July 30, 2013

How High-Tech Competition Has Helped Tabletop Gaming

Last week there was a nice article extolling the virtues of D&D and rpgs in general. It was titled After 40 years, popularity of tabletop gaming rises despite high-tech competition. It went on to briefly examine the origins of rpgs and looked to answer the question of why tabletop rpgs are still popular (or even rising in popularity) despite the fact that video games are so prevalent. One thing not mentioned in the article, but one I feel is a key factor for tabletop gaming's continued success, is the fact that there is "high-tech competition". High-tech video games have actually helped tabletop gaming rather than hurting them.
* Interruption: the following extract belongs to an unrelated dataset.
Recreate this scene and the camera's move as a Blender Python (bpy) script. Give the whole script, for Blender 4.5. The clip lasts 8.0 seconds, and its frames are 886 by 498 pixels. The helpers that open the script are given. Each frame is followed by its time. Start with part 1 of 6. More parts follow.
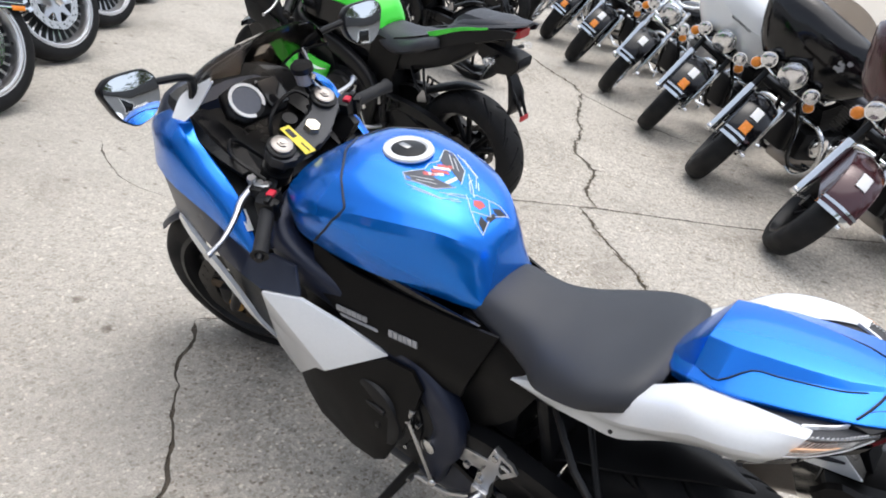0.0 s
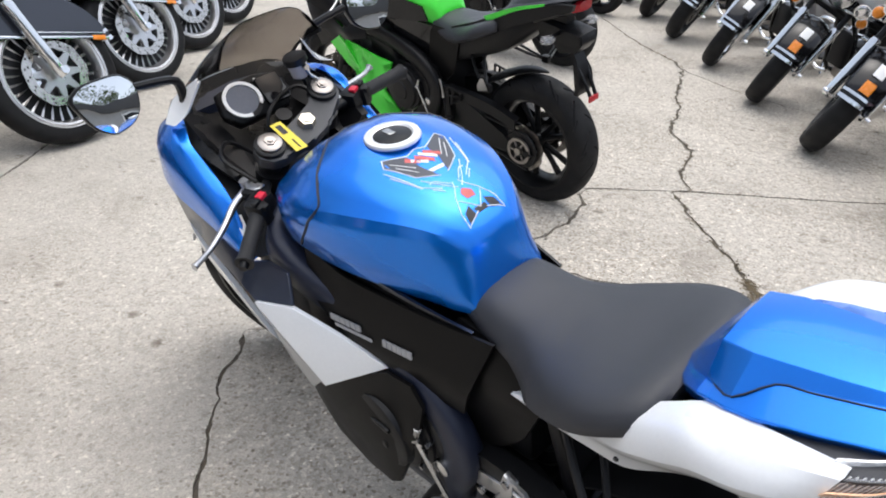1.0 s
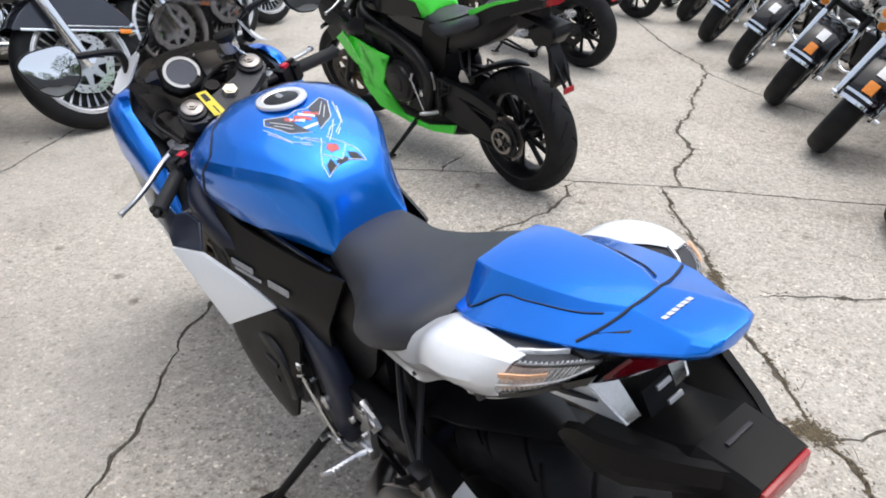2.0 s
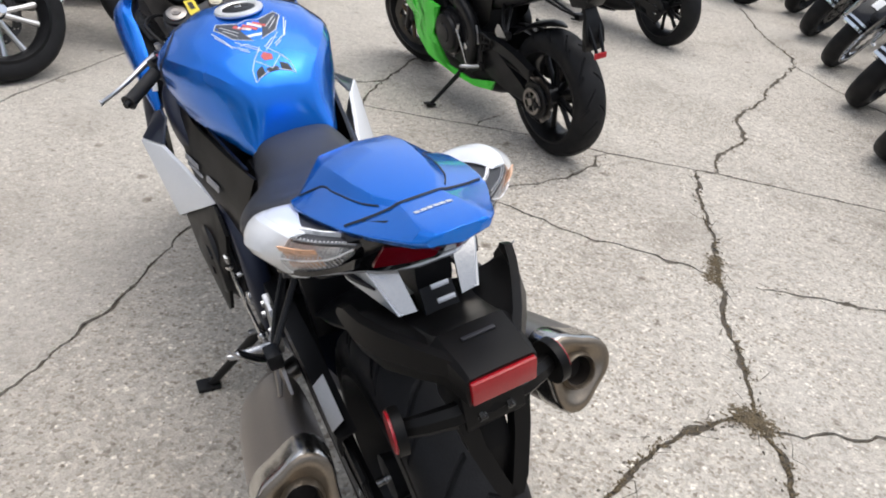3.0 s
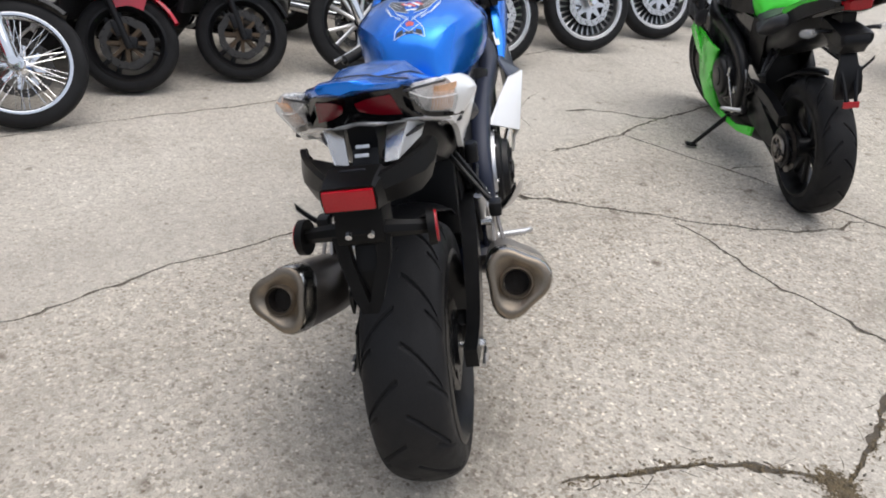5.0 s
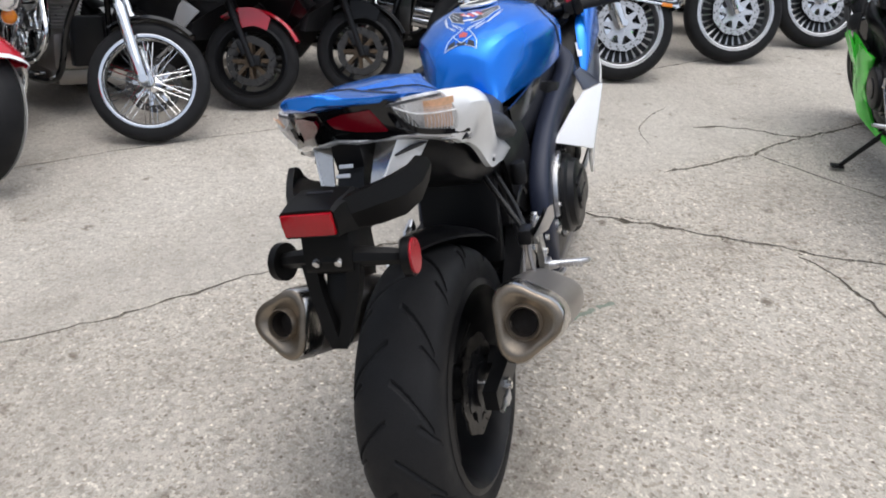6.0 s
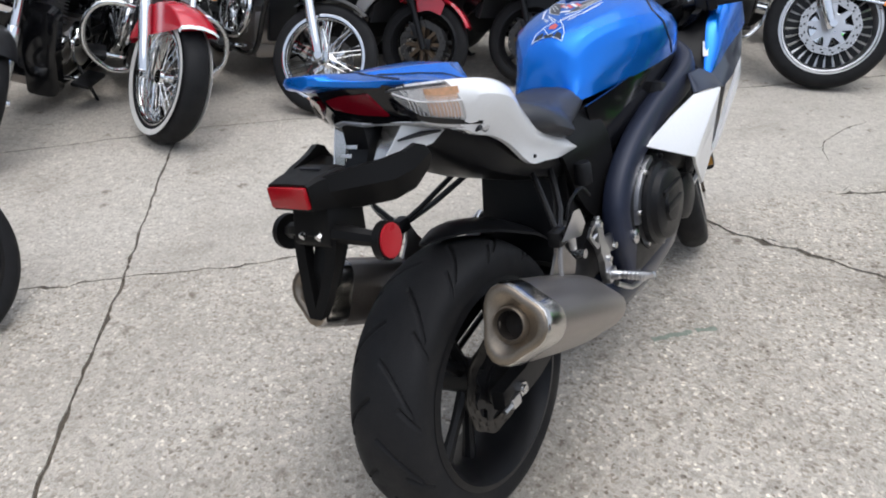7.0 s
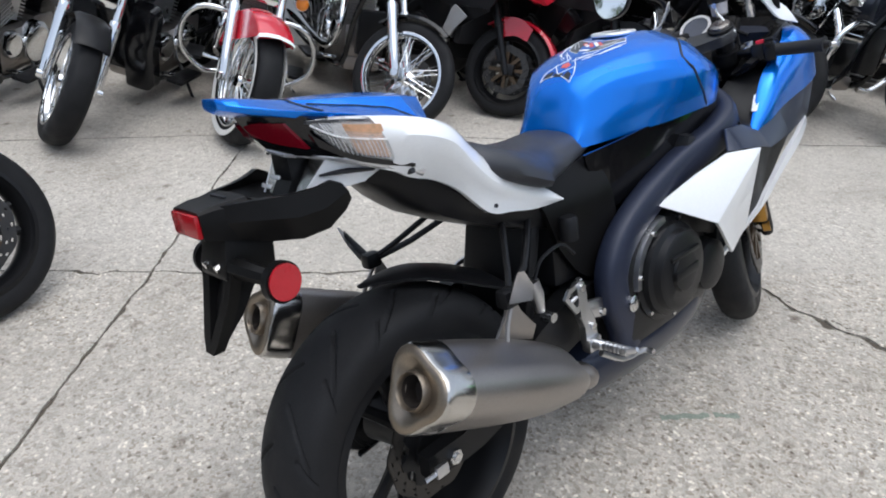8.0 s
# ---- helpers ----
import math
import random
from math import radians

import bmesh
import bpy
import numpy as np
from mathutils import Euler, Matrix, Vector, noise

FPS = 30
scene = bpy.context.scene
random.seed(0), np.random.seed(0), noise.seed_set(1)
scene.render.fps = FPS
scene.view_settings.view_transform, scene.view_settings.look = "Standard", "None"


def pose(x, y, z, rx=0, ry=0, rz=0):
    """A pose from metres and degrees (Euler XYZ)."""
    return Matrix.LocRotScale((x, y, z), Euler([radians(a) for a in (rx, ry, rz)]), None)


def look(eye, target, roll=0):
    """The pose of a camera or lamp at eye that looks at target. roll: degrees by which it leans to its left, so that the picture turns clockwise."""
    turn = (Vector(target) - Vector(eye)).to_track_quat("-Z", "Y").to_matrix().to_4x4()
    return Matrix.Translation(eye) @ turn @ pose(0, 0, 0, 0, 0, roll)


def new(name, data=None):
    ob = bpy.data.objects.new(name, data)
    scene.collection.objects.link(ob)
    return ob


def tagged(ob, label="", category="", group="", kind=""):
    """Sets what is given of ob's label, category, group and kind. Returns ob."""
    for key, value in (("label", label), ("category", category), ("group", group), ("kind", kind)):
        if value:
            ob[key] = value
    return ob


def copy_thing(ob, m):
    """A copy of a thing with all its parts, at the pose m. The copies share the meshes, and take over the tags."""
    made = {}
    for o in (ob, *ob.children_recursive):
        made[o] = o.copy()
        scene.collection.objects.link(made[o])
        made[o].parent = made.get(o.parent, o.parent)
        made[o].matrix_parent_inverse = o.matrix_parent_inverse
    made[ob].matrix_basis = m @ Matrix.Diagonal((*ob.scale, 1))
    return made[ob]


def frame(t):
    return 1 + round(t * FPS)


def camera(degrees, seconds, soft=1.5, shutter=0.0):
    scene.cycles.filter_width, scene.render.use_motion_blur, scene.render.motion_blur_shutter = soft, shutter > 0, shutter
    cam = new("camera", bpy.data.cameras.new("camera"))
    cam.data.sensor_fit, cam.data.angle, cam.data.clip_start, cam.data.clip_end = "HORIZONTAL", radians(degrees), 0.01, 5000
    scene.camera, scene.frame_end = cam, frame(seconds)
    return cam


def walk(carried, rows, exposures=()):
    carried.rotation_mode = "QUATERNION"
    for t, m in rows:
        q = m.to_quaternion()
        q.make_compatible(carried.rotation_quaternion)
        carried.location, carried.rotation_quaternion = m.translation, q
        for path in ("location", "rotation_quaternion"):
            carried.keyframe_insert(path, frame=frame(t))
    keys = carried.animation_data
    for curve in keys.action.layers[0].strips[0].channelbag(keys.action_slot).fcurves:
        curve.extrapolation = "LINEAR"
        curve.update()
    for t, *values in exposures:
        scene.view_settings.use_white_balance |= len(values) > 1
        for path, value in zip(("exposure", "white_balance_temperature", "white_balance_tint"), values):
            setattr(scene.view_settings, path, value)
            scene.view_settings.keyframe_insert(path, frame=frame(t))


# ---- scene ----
cam = camera(64.2, 8.0, soft=1.9)
PATH = [
    (0, (0.573, 0.156, 1.471), (0.196, 1.896, 0.56), 13.0),
    (0.5, (0.64, 0.252, 1.458), (0.015, 1.914, 0.537), 6.4),
    (1, (0.759, 0.396, 1.419), (0.06, 2.005, 0.458), 4.7),
    (1.2, (0.83, 0.41, 1.413), (0.114, 2.01, 0.449), 3.8),
    (2.3, (1.295, 0.417, 1.415), (0.378, 1.918, 0.463), 5.7),
    (2.5, (1.37, 0.481, 1.409), (0.425, 1.958, 0.448), 7.4),
    (3, (1.54, 0.544, 1.4), (0.511, 1.901, 0.352), 8.3),
    (3.5, (1.797, 0.541, 1.394), (0.455, 1.544, 0.302), 6.7),
    (4, (1.934, 0.654, 1.386), (0.469, 1.454, 0.284), 6.2),
    (4.2, (1.965, 0.728, 1.38), (0.47, 1.522, 0.315), 6.9),
    (5.3, (2.319, 0.98, 1.367), (0.627, 1.408, 0.39), 3.1),
    (5.5, (2.305, 1.037, 1.363), (0.585, 1.351, 0.393), 0.7),
    (6, (2.191, 1.232, 1.343), (0.457, 1.373, 0.356), 1.0),
    (6.5, (2.14, 1.398, 1.327), (0.425, 1.4, 0.298), 0.9),
    (7, (2.158, 1.596, 1.343), (0.488, 1.167, 0.331), -0.9),
    (7.5, (2.11, 1.716, 1.358), (0.489, 1.035, 0.406), -0.7),
    (8, (1.931, 1.863, 1.338), (0.347, 1.121, 0.369), 1.0),
]
walk(cam, [(t, look(eye, target, roll)) for t, eye, target, roll in PATH], [(0, 0.73, 6420, 9.0), (2.5, 0.66, 6430, 9.5), (4, 0.48, 6650, 10.0), (5.5, 0.48, 6500, 9.5), (7, 0.46, 6250, 9.0), (8, 0.50, 6100, 8.0)])

# ---- world and light: a bright overcast day ----
world = bpy.data.worlds.new("overcast")
scene.world = world
world.use_nodes = True
wn = world.node_tree
sky = wn.nodes.new("ShaderNodeTexSky")
sky.sky_type = 'NISHITA'
sky.sun_disc = False
sky.sun_elevation, sky.sun_rotation = radians(81), radians(24)
sky.air_density, sky.dust_density, sky.ozone_density = 1.0, 3.0, 1.5
veil = wn.nodes.new("ShaderNodeHueSaturation")      # cloud cover takes the blue out of the sky
veil.inputs["Saturation"].default_value = 0.5
wn.links.new(sky.outputs[0], veil.inputs["Color"])
wn.links.new(veil.outputs[0], wn.nodes["Background"].inputs[0])
wn.nodes["Background"].inputs[1].default_value = 0.15
sun = new("sun", bpy.data.lights.new("sun", "SUN"))
sun.data.energy, sun.data.angle, sun.data.color = 1.0, radians(85), (1.0, 0.98, 0.95)
sun.matrix_world = look((1.1, 2.5, 8.0), (0.6, 1.4, 0))


# ---- materials ----
def mat(name, col, rough=0.5, metal=0.0, coat=0.0, vary=0.12, scale=12.0, bump=0.0, fine=180.0, trans=0.0, ior=1.45, spec=0.5, each=0.0):
    """A procedural surface: colour varied at two scales, roughness that follows, fine relief."""
    m = bpy.data.materials.new(name)
    m.use_nodes = True
    n, l = m.node_tree.nodes, m.node_tree.links
    b = n["Principled BSDF"]
    b.inputs["Metallic"].default_value = metal
    b.inputs["Coat Weight"].default_value = coat
    b.inputs["Coat Roughness"].default_value = 0.03
    b.inputs["Transmission Weight"].default_value = trans
    b.inputs["IOR"].default_value = ior
    b.inputs["Specular IOR Level"].default_value = spec
    tc = n.new("ShaderNodeTexCoord")
    a, c = n.new("ShaderNodeTexNoise"), n.new("ShaderNodeTexNoise")
    a.inputs["Scale"].default_value, a.inputs["Detail"].default_value = scale, 5
    c.inputs["Scale"].default_value, c.inputs["Detail"].default_value = fine, 3
    l.new(tc.outputs["Object"], a.inputs["Vector"])
    l.new(tc.outputs["Object"], c.inputs["Vector"])
    mixf = n.new("ShaderNodeMath")
    mixf.operation = 'ADD'
    l.new(a.outputs[0], mixf.inputs[0])
    l.new(c.outputs[0], mixf.inputs[1])
    if each:
        oi = n.new("ShaderNodeObjectInfo")
        e1 = n.new("ShaderNodeMath")
        e1.operation = 'MULTIPLY_ADD'
        e1.inputs[1].default_value, e1.inputs[2].default_value = each, -each / 2
        l.new(oi.outputs["Random"], e1.inputs[0])
        e2 = n.new("ShaderNodeMath")
        e2.operation = 'ADD'
        l.new(mixf.outputs[0], e2.inputs[0])
        l.new(e1.outputs[0], e2.inputs[1])
        mixf = e2
    ramp = n.new("ShaderNodeMapRange")
    ramp.inputs[1].default_value, ramp.inputs[2].default_value = 0.6, 1.4
    ramp.inputs[3].default_value, ramp.inputs[4].default_value = 1 - vary, 1 + vary
    l.new(mixf.outputs[0], ramp.inputs[0])
    mul = n.new("ShaderNodeMix")
    mul.data_type, mul.blend_type = 'RGBA', 'MULTIPLY'
    mul.inputs[0].default_value = 1
    mul.inputs[6].default_value = (*col, 1)
    l.new(ramp.outputs[0], mul.inputs[7])
    l.new(mul.outputs[2], b.inputs["Base Color"])
    rr = n.new("ShaderNodeMapRange")
    rr.inputs[1].default_value, rr.inputs[2].default_value = 0.3, 0.7
    rr.inputs[3].default_value, rr.inputs[4].default_value = max(0.0, rough * (1 - vary)), min(1.0, rough * (1 + vary) + 0.01)
    l.new(a.outputs[0], rr.inputs[0])
    l.new(rr.outputs[0], b.inputs["Roughness"])
    if bump:
        bp = n.new("ShaderNodeBump")
        bp.inputs["Strength"].default_value, bp.inputs["Distance"].default_value = bump, 0.001
        l.new(c.outputs[0], bp.inputs["Height"])
        l.new(bp.outputs[0], b.inputs["Normal"])
    return m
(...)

Back when D&D first came out it was seen as a game for nerds. You were weird for wanting to live in a fantasy world, even if it was temporary. Fantasy was also seen as this new thing that no one understood. For some people it was too hard to grasp. Times have changed.

Video games have become main-stream. Everyone, at least in most countries, have played or seen a video game played. In some ways, video games have become the new national past-time. It has replaced time spent and investment that people used to spend in sports, book reading and other pursuits. Along the way, video games went from being a thing computer nerds played to something every kid plays.

In many ways, modern day video games are rpgs. There are the obvious games that are rpgs, such as Skyrim or Mass Effect. Then there are the less "obvious" ones such as SimCity, which allow people to pretend to be someone else. Even first person shooters involve some playing of a character, even if its just playing the "guy-with-the-flamethrower". MMOs have expanded this concept into a perpetual world wherein personas are played, bringing the concepts found in tabletop games even more to the forefront.

The concept of pretending to be someone else while playing a game has become main-stream. The high-tech competition has made rpgs popular. No longer is it just nerds that play rpgs. In one way or another, everyone does it. This has made playing tabletop games easier to understand and more socially acceptable. The high-tech competition (video games) that once was feared as the deathnell of tabletop gaming may actually be its greatest aid.

July 23, 2013

Gary Who?

When I first started gaming Gary Gygax was the man. He was the man who started it all (at least as far as bringing rpgs to the public masses) and everyone hung on every utterance he made. His rules supplements were studied, his modules the epitome of how to create adventures and his Dragon articles were considered canon. If he gave an interview it was scrutinized as additional material on "how to play the game". Even second hand hear-say ("I once played with Gary at a convention and he said...") was given credence as words from the wise. But I have to ask...

Is Gary Gygax still relevant to the modern rpg gaming community?

Many of the gamers coming into the rpg hobby have never heard of Gary Gygax. Players no longer come into the hobby through Gary's creation, D&D; many have come into the hobby through other games. They thus base their perceptions and attitudes on what makes a good rpg on the game that brought them into the hobby. Sure, it's likely that the "new game" is based on many of the things Gary once espoused but there have to be inherent differences and divergent game design from D&D, otherwise it would just be D&D. This new generation of gamers either doesn't know who Gary Gygax is, or don't care.

To me, this is both good and bad. Bad in the sense that Gary actually had a lot of really good advice for playing and running role-playing games...

"The essence of a role-playing game is that it is a group, cooperative experience."

"There is no winning or losing, but rather the value is in the experience of imagining yourself as a character in whatever genre you're involved in, whether it's a fantasy game, the Wild West, secret agents or whatever else. You get to sort of vicariously experience those things."

"Role-playing isn't storytelling. If the dungeon master is directing it, it's not a game."

"The secret we should never let the gamemasters know is that they don't need any rules."

However, it is never a good thing when the viewpoint of one person dictates what is right or wrong. Too often I see comments like "What would Gary say about this?", "What did Gary think about edition X?", "That's not what Gary would do." Too many people have put the words of Gary up on some sort of holy pedestal and any deviation from those words is a form of heresy. This is unhealthy and does no service to the rpg hobby. To focus in on one person's viewpoints of what is right and wrong in something as diverse as rpgs can be detrimental to gaming. There is no one-way of running and playing an rpg. The greatest strength about rpgs is that it is possible to play them in many different ways.

The best-case scenario is that people remember the words of Gary Gygax, but then make up their own minds as to what makes a good game.